A recent Dartmouth Review article asks a question: “How can a student, who spent only 10 weeks in NH this year, has not returned to the Hanover and plans to stay outside NH for the remainder of the year be a New Hampshire voter?”
The answer for the average Granite Stater would be “They can’t.” Having local state representatives elected by college students living and learning (remotely) in California, New York or Massachusetts makes no sense. These out-of-state students don’t have a current address in the Granite State. They haven’t crossed the state line in months. How can they vote in local elections?
But that’s exactly what the New Hampshire Democratic Party is encouraging them to do, sending out an email urging students to both register to vote in New Hampshire and cast their absentee ballot here in November.
Hanover Town Clerk Betsy McClain told Campus Reform, “residents of Hanover who may be temporarily away on Election Day are eligible to vote absentee.
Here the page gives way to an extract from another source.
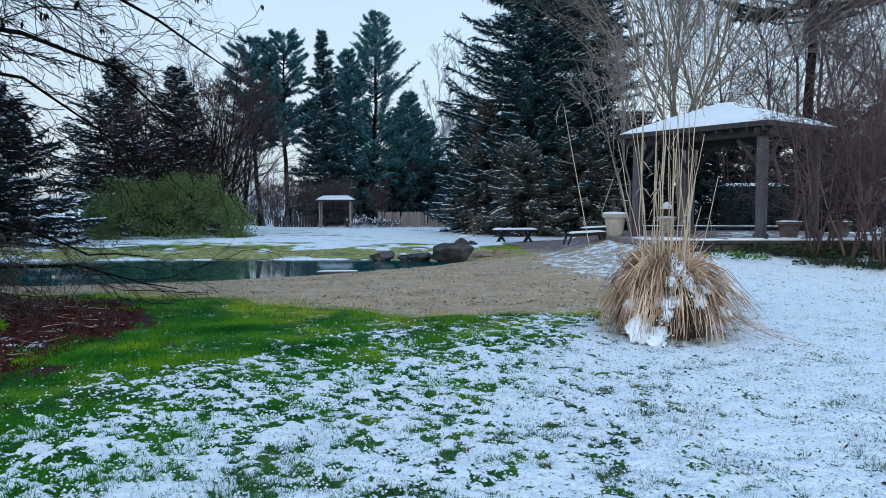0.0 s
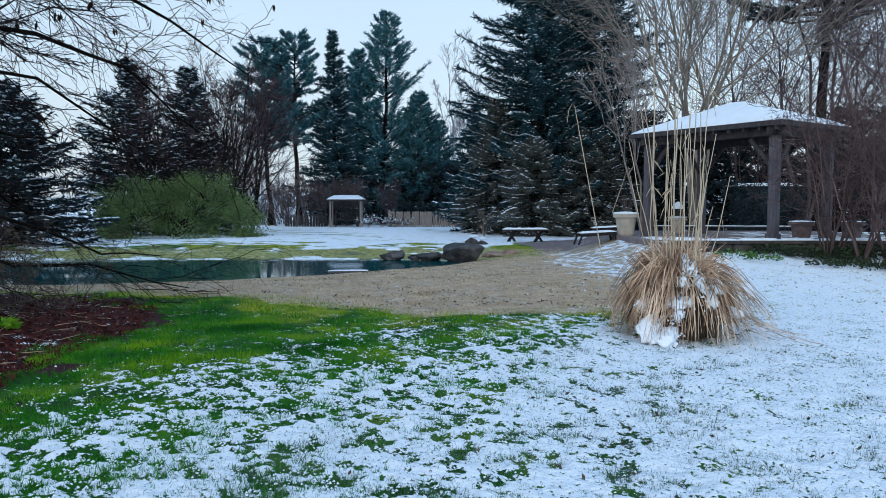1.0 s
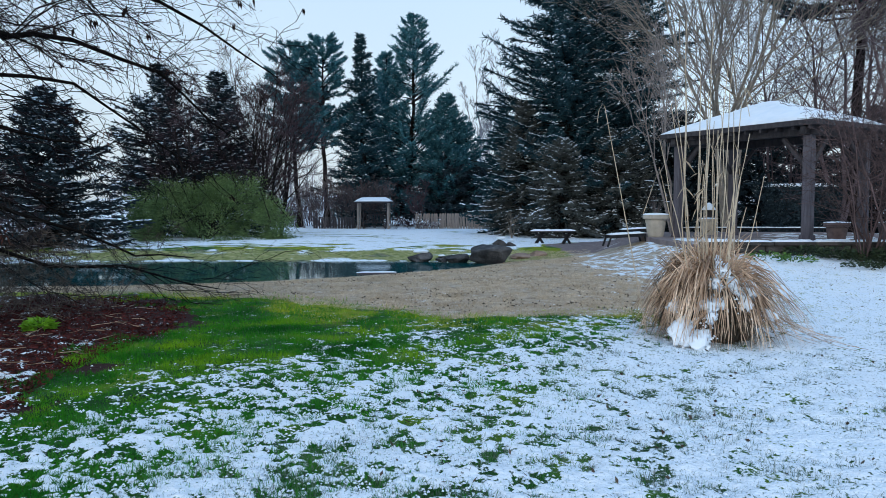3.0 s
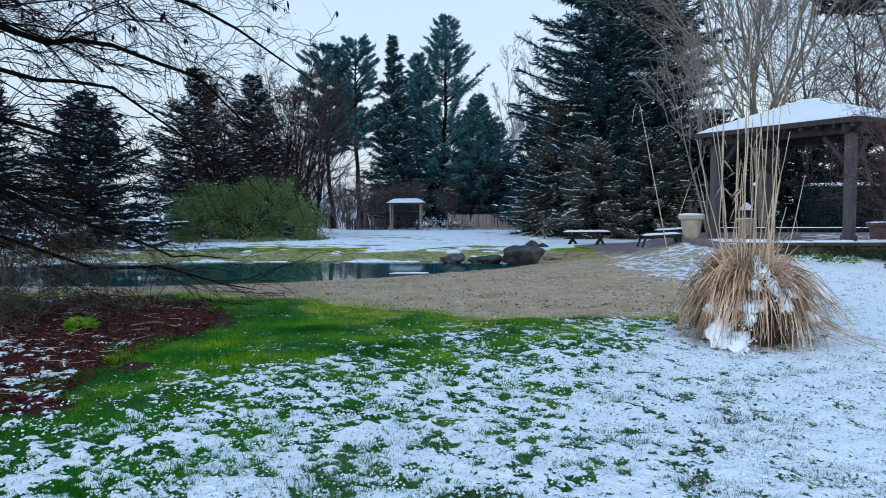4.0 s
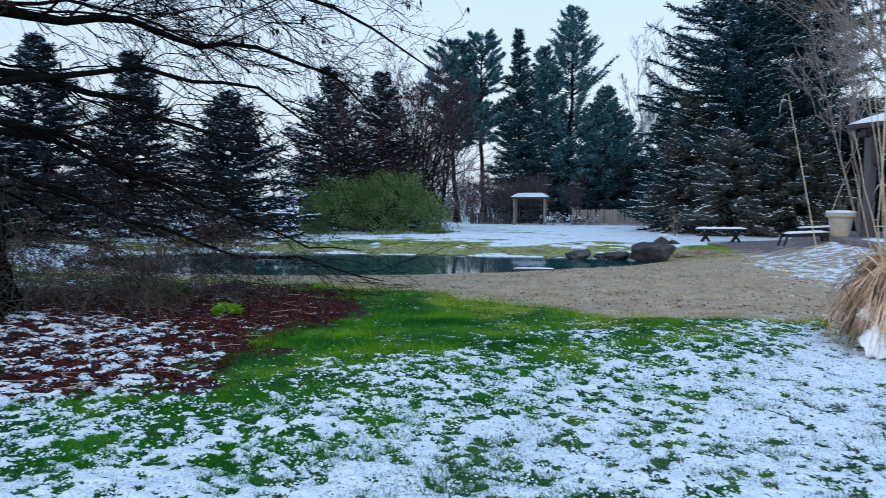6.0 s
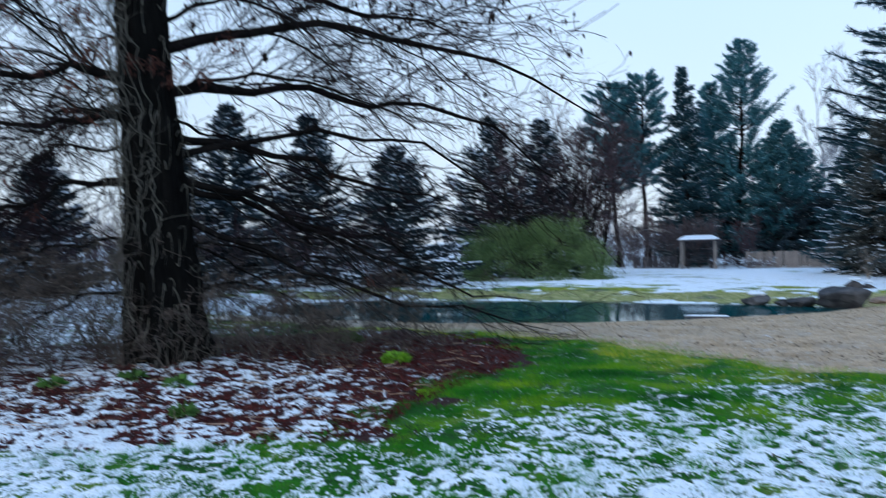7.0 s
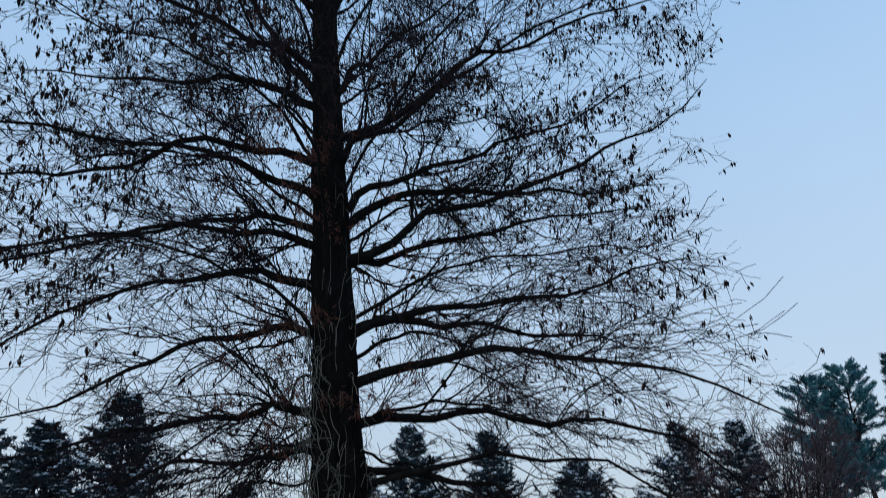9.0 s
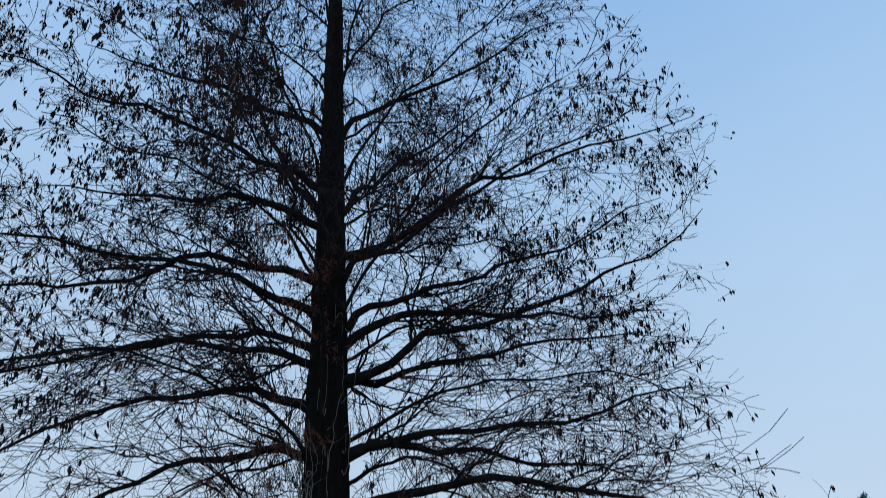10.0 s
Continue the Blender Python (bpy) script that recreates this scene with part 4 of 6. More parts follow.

This is true for Dartmouth students who have claimed Hanover as their voting residence and may be off for a semester.”
The phrase “temporarily away” is an extremely generous view of people whose only connection to New Hampshire are the dorms they haven’t slept in since March. Which is why the New Hampshire Republican Party issued an attorney’s letter to NH Attorney General MacDonald, asking him to give town and city clerks legal guidance.
Specifically, they ask that clerks be told not to permit out-of-state learners to register to vote or request a ballot and that clerks not send absentee ballots to out-of-state learners without a current residential address in New Hampshire.
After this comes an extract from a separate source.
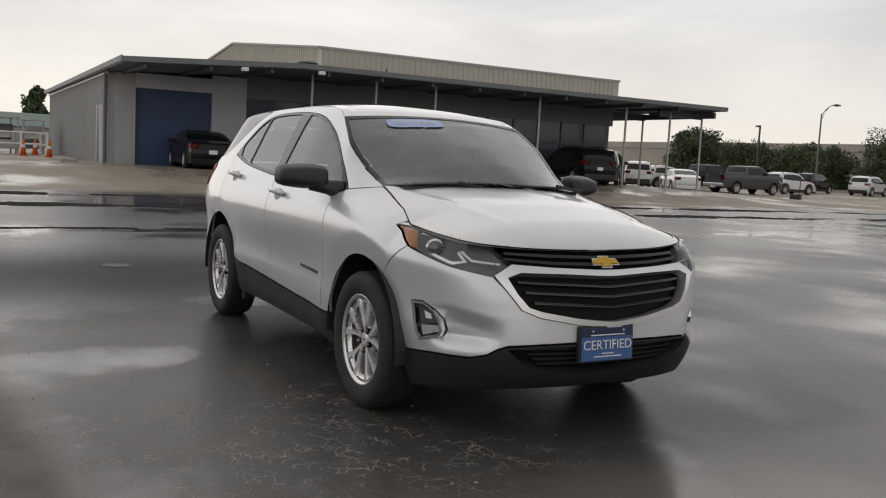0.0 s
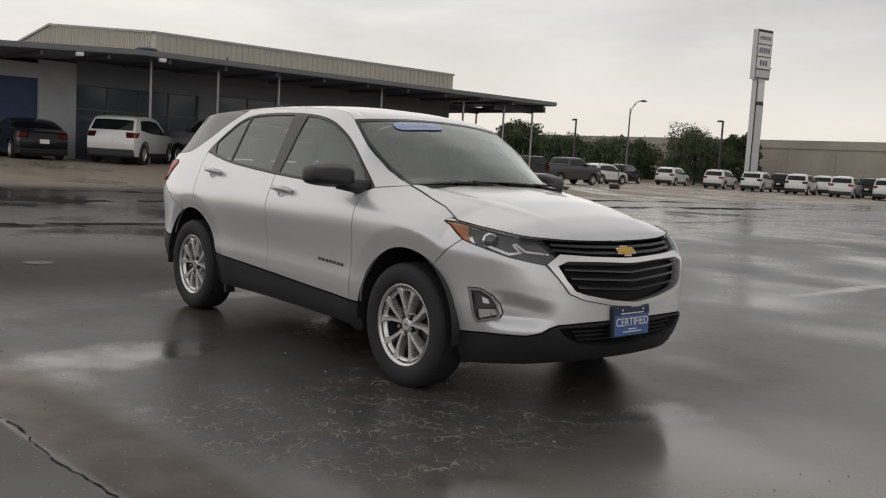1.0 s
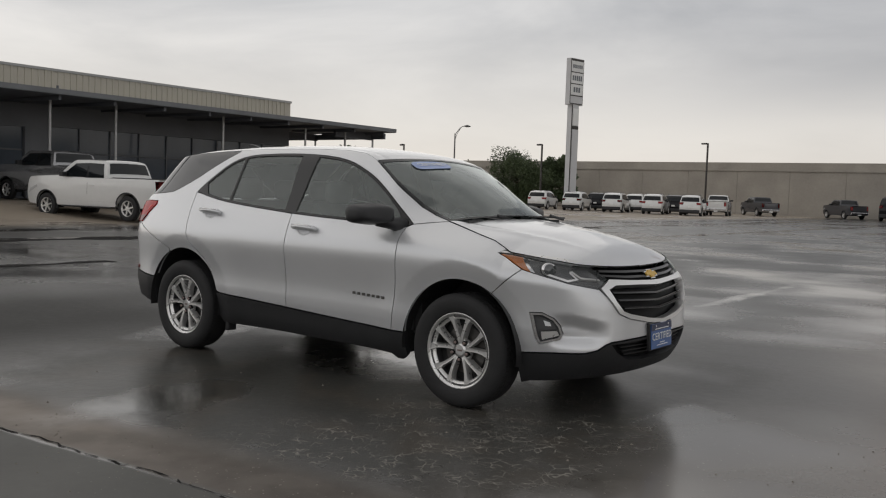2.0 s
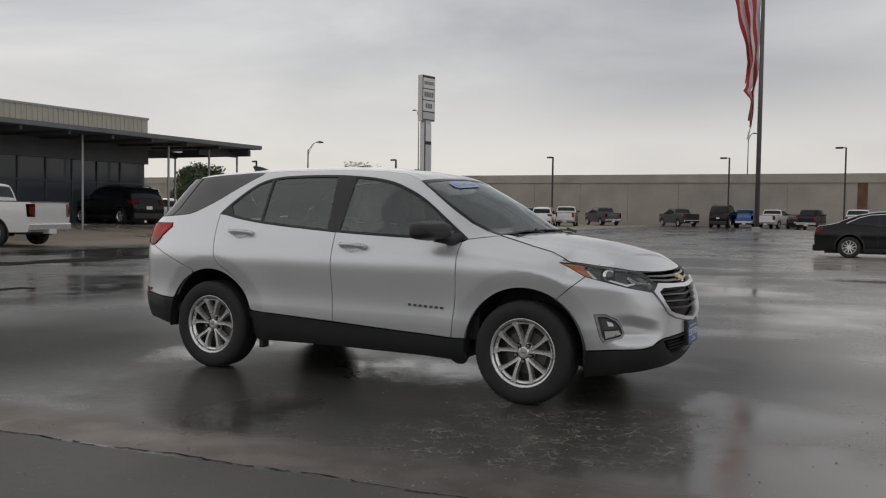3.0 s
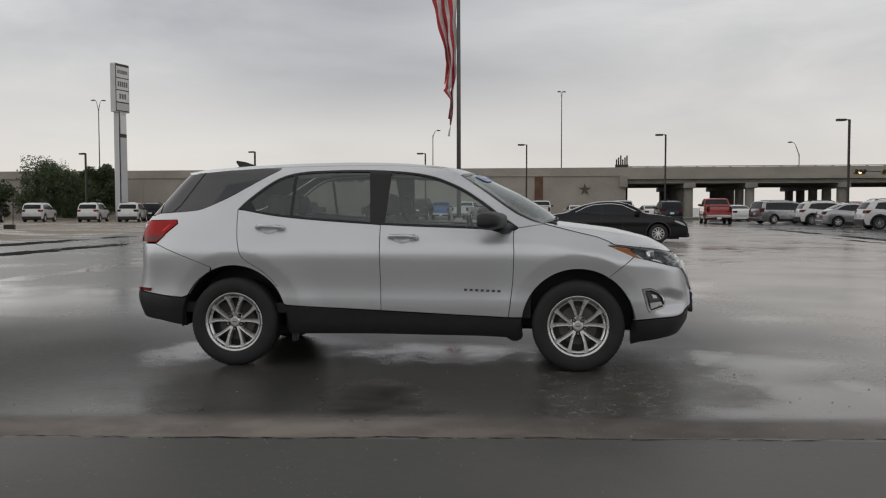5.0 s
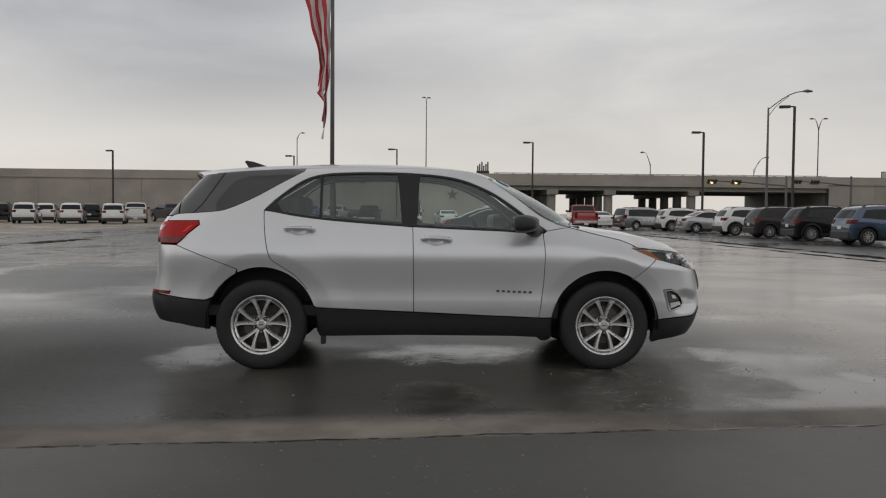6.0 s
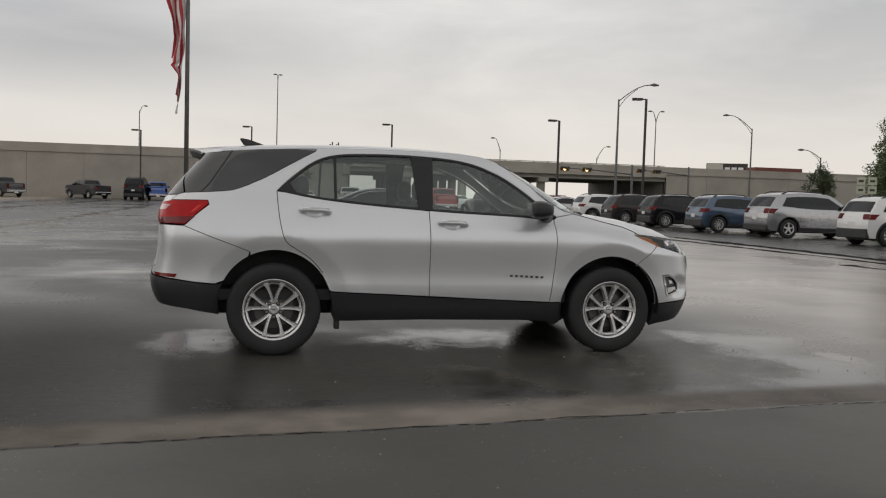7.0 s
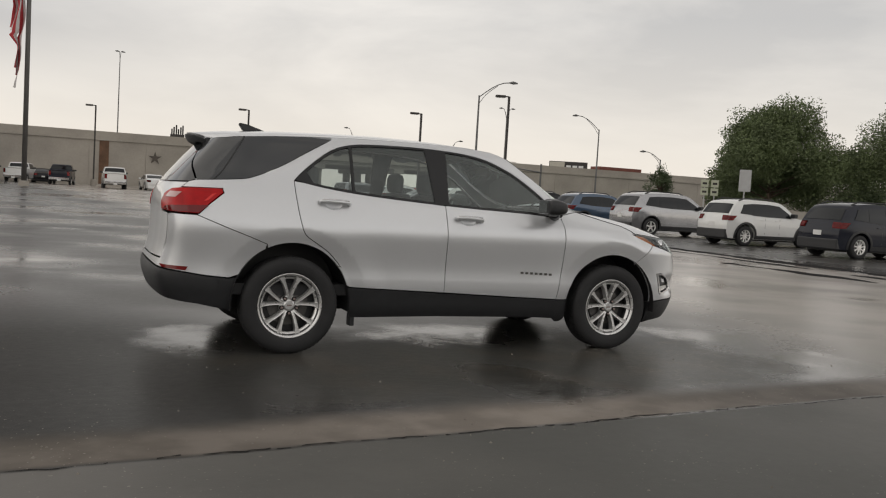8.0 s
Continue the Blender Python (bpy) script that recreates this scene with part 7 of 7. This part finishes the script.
truck = park(vehicle("pickup", "pickup", 5.85, 2.03, 1.92, P_WHITE, 0.4, "white crew cab pickup parked facing the building", spokes=6), -22.4, 11.6, 192)
for x, y, a, mt, lb in ((-27.9, 12.9, 188, P_SILVER, "silver crew cab pickup parked under the canopy edge"), (-38.2, 45.6, 90, P_GREY, "grey crew cab pickup parked on the lot"),
                        (-42.5, 46.2, 90, P_BLACK, "black pickup beside the grey pickup"), (-25.5, 77.4, 105, P_WHITE, "white pickup parked behind the suv row"), (-25.2, 88.5, 130, P_GREY, "dark grey pickup parked past the suv row"), (-17.6, 92.0, 130, P_GREY, "dark grey pickup parked by the wall"),
                        (-10.4, 91.0, 95, P_BRIGHTBLUE, "bright blue pickup parked by the wall"), (-7.4, 90.0, 80, P_WHITE, "white pickup parked by the wall"), (-3.6, 86.5, 85, P_NAVY, "dark navy pickup parked by the wall"),
                        (0.8, 78.5, 90, P_WHITE, "white pickup parked nose to the wall"), (8.6, 78.5, 90, P_WHITE, "white pickup parked by the star wall"), (14.3, 62.5, 85, P_RED, "red pickup parked with its tail to the lot")):
    also(truck, P_WHITE, x, y, a, mt, lb, "pickups on the lot")
jeep = park(vehicle("offroader", "suv", 4.5, 2.05, 2.3, P_BLACK, 0.52, "black lifted off-road vehicle on big tyres"), -12.2, 88.5, 85)
cross = park(vehicle("crossover", "suv", 4.45, 1.82, 1.68, P_WHITE, 0.365, "white crossover with dark lower cladding", "crossovers in the row", clad=True, spokes=9), 21.2, 18.9, 0)
for x, y, mt, lb in ((20.7, 13.4, P_NAVY, "dark navy crossover with red tail lamps"), (21.1, 29.7, P_BLUE, "steel blue crossover parked in the row"), (21.1, 34.9, P_BLACK, "black crossover on pale wheels"),
                     (21.2, 40.0, P_BROWN, "dark taupe suv parked in the row"), (21.2, 44.9, P_WHITE, "white suv parked in the row"), (21.2, 57.3, P_WHITE, "white crossover near the end of the row")):
    also(cross, P_WHITE, x, y, 0, mt, lb, "crossovers in the row")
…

Unsurprisingly, the New Hampshire Democrat Party spokesperson, Holly Shulman, called the letter “desperate” and accused Republicans of “try[ing] to pull out every trick in their voter suppression playbook to stop people who don’t agree with them.”
In the letter, Attorney Sean List acknowledges that students from other states who live in New Hampshire for learning may register and vote while here. If they’re not physically in New Hampshire for their education, though, they are not legally domiciled here for voting purposes, the letter claims.
With many colleges and universities canceling in-person classes for the fall due to the COVID-19 pandemic, thousands of students that may have voted here should vote where they live, says the NHGOP.
It’s a significant issue in the Granite State, which has the highest per capita college student population in the country. When GOP U.S. Sen. Kelly Ayotte was defeated by Democrat Maggie Hassan in 2016, a spokesperson for the progressive group NextGen America tweeted:
we’re less than four weeks out, so we decided to start tracking our progress to goal in Maggie Hassan’s
(she won by 1,017 votes in 2016 because the #youthvote turned out big time)
so with over 15,255 pledges to vote collected to date, I give you: 15 Maggie’s pic.twitter.com/WS0Nlghboj
— Kristen Morris (@kristenvmorris) October 11, 2018
The political debate is currently dominated by the presidential race, and boosting the out-of-state student vote could make it even harder for President Trump to pull an upset in November. But the real impact could be on down-ballot races.
With more than 300 registered voters at 2500 N River Rd alone, SNHU’s primary dorm address, Ward 1 in Manchester could be in play for Republican legislative candidates if these non-resident voters aren’t eligible to vote. This could give a significant lift to Jason Syversen, candidate for state senate, as well as the state representative candidates from Ward 1.
Regina Birdsell, the state senator who authored the much-debated SB3 voter registration law, both agreed and disagreed with the NHGOP letter.
Birdsell, a Coast Guard veteran, expressed concerns over how the distinction could be made between overseas servicemembers and out-of-state students. She says that since juniors and seniors in college have likely already fulfilled the domicile requirement required by RSA 654, they must be allowed to vote.
On the other hand, she says that “any student who has yet to register and has yet established their domicile for voting purposes” should not be allowed to register. “They’re not here,” she says, and therefore can’t establish domicile.
Birdsell says it’s troubling to disenfranchise voters who have proven they were domiciled here to vote and can’t be here through no fault of their own. She says the law allows them to register and vote here – and they aren’t here, but they would be if they could.
It is unclear whether the Attorney General plans to issue the guidance requested by the New Hampshire Republican Party. Still, the potential impact on races across New Hampshire could be significant.
SB3, which attempted to amend the law to require voters to be residents, not merely domiciled, in New Hampshire in order to vote has been tied up in courts since it passed in 2017.
In April of this year, a Superior Court Judge struck the law down as unconstitutional, and the state has appealed that ruling to the New Hampshire Supreme Court.